The Wii controls are not, disappointingly, as well-integrated in combat as they are for the Celestial Brush. Attacks are executed with a sharp flick of the wrist, but must be timed quite precisely in order to perform a combo - waving the remote back and forth just doesn't work, and, though it's good in a way that you can't just flail your way arbitrarily through combat, the attack timing for some of the weapons (the Tsumugari in particular) is a bit finicky, and the game is occasionally picky about recognising your gestures. It works, but it's awkward until you figure out the timing.

3

The bosses are spectacular, and call for inventive Celestial Brushwork

Thankfully this is nothing game-breaking. Combat was never the salient element of Okami, and because fights are never particularly difficult, these minor control issues never cause unnecessary death or any genuine frustration. Overall, Okami benefits far more from the Celestial Brush control and considerable visual improvement that the Wii affords it than it suffers from slightly worsened combat. The game may not be the Wii's own, but Okami benefits greatly from the visual and control improvements that Ready at Dawn has made, and hopefully, this re-release will give it a second chance to reach the audience that it deserves. Okami should not be a little-known classic. It is an item of culture, informed by thousands of years of Japanese art and mythology and fashioned into perhaps the most thoroughly beautiful thing that gaming has to offer.
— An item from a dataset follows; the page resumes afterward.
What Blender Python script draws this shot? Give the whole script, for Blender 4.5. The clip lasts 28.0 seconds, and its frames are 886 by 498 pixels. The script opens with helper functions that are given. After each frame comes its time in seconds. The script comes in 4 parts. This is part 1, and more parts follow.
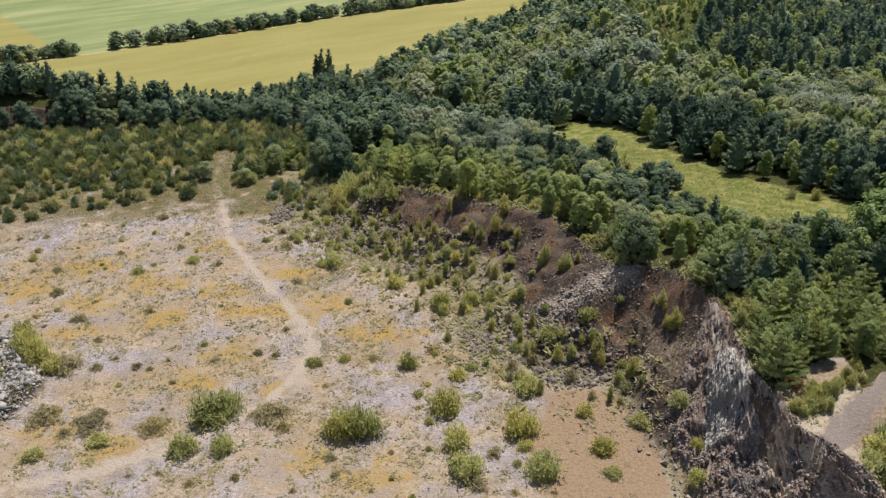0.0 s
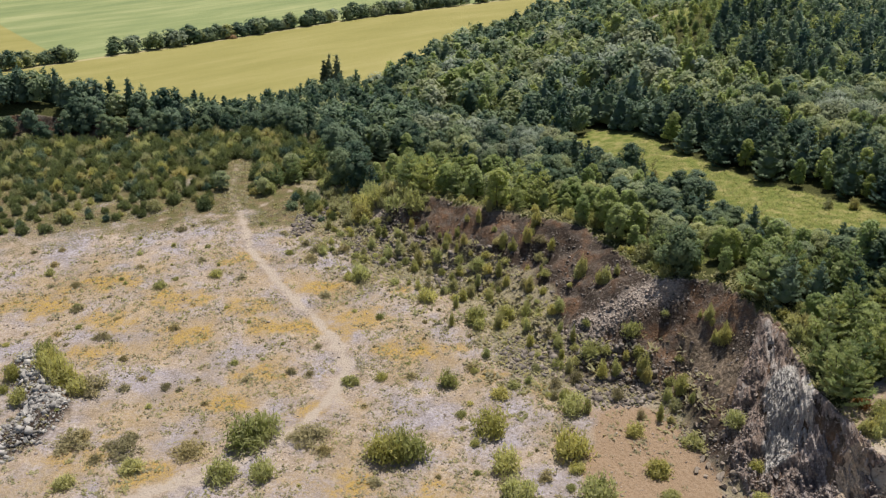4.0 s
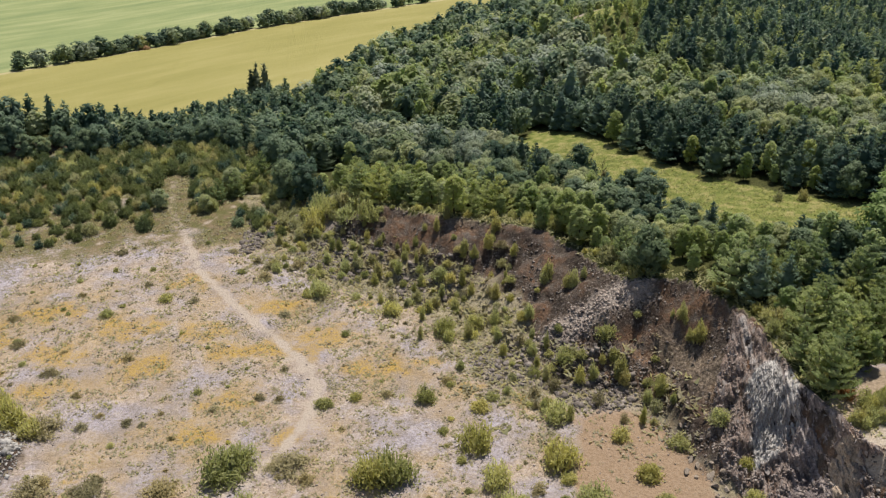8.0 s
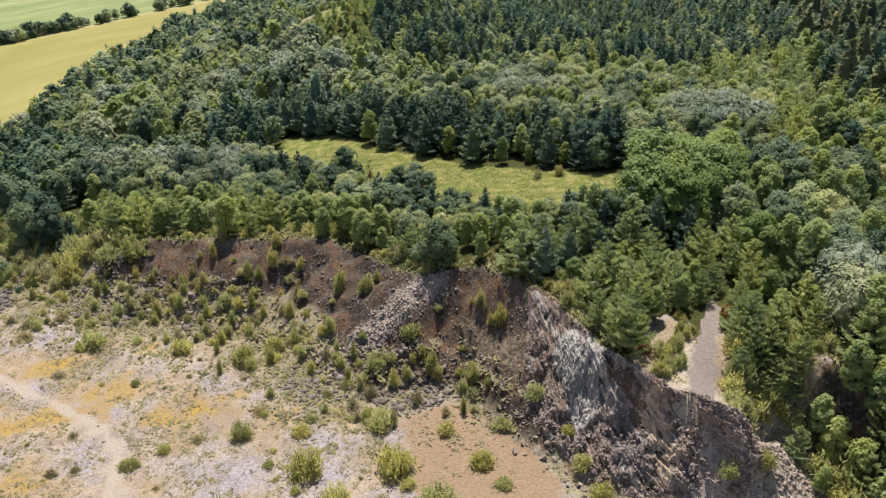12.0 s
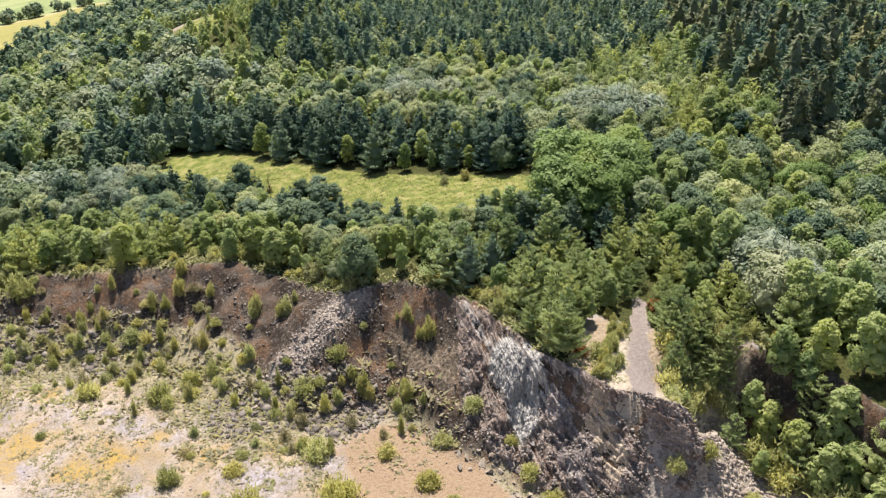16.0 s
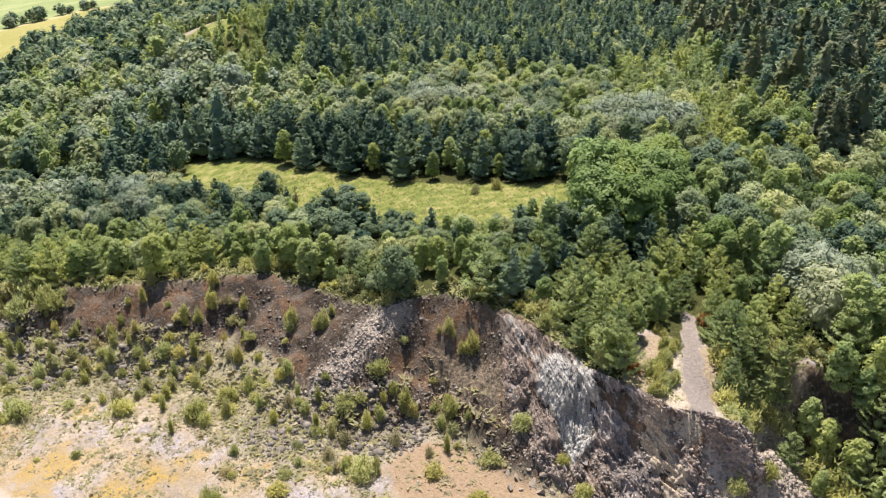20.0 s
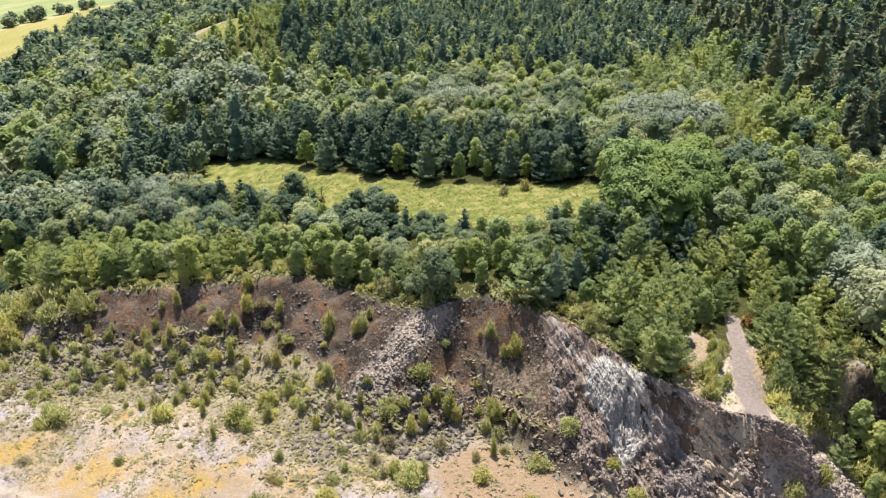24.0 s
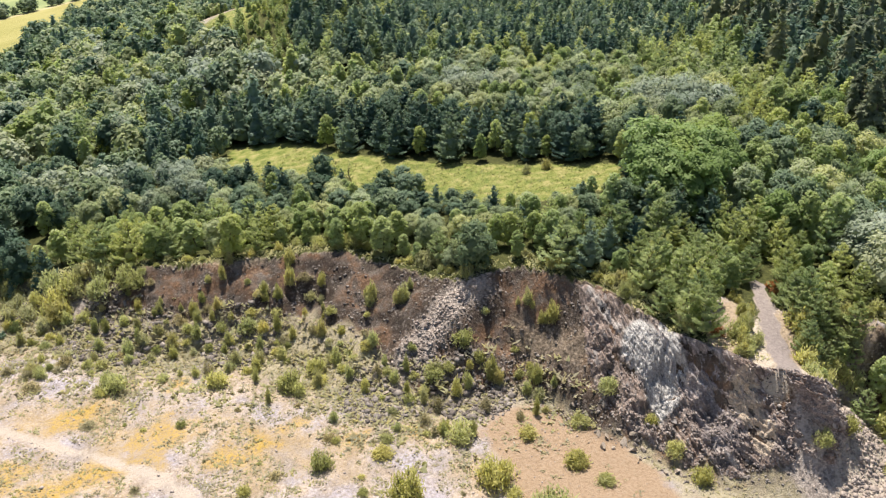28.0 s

During the eighteen months since Okami's original release, nothing else has turned up that makes us admire it any less - not even Nintendo's own Twilight Princess comes close to the astonishing cohesion of form and content, style and substance, that makes Okami so extraordinary. It's as well-designed as Zelda, as involving as Final Fantasy, and as beautiful as anything you've ever seen; it belongs with the best of the Zelda series at the very apex of its genre.

10 / 10

Okami is due out on Wii in Europe on 13th June.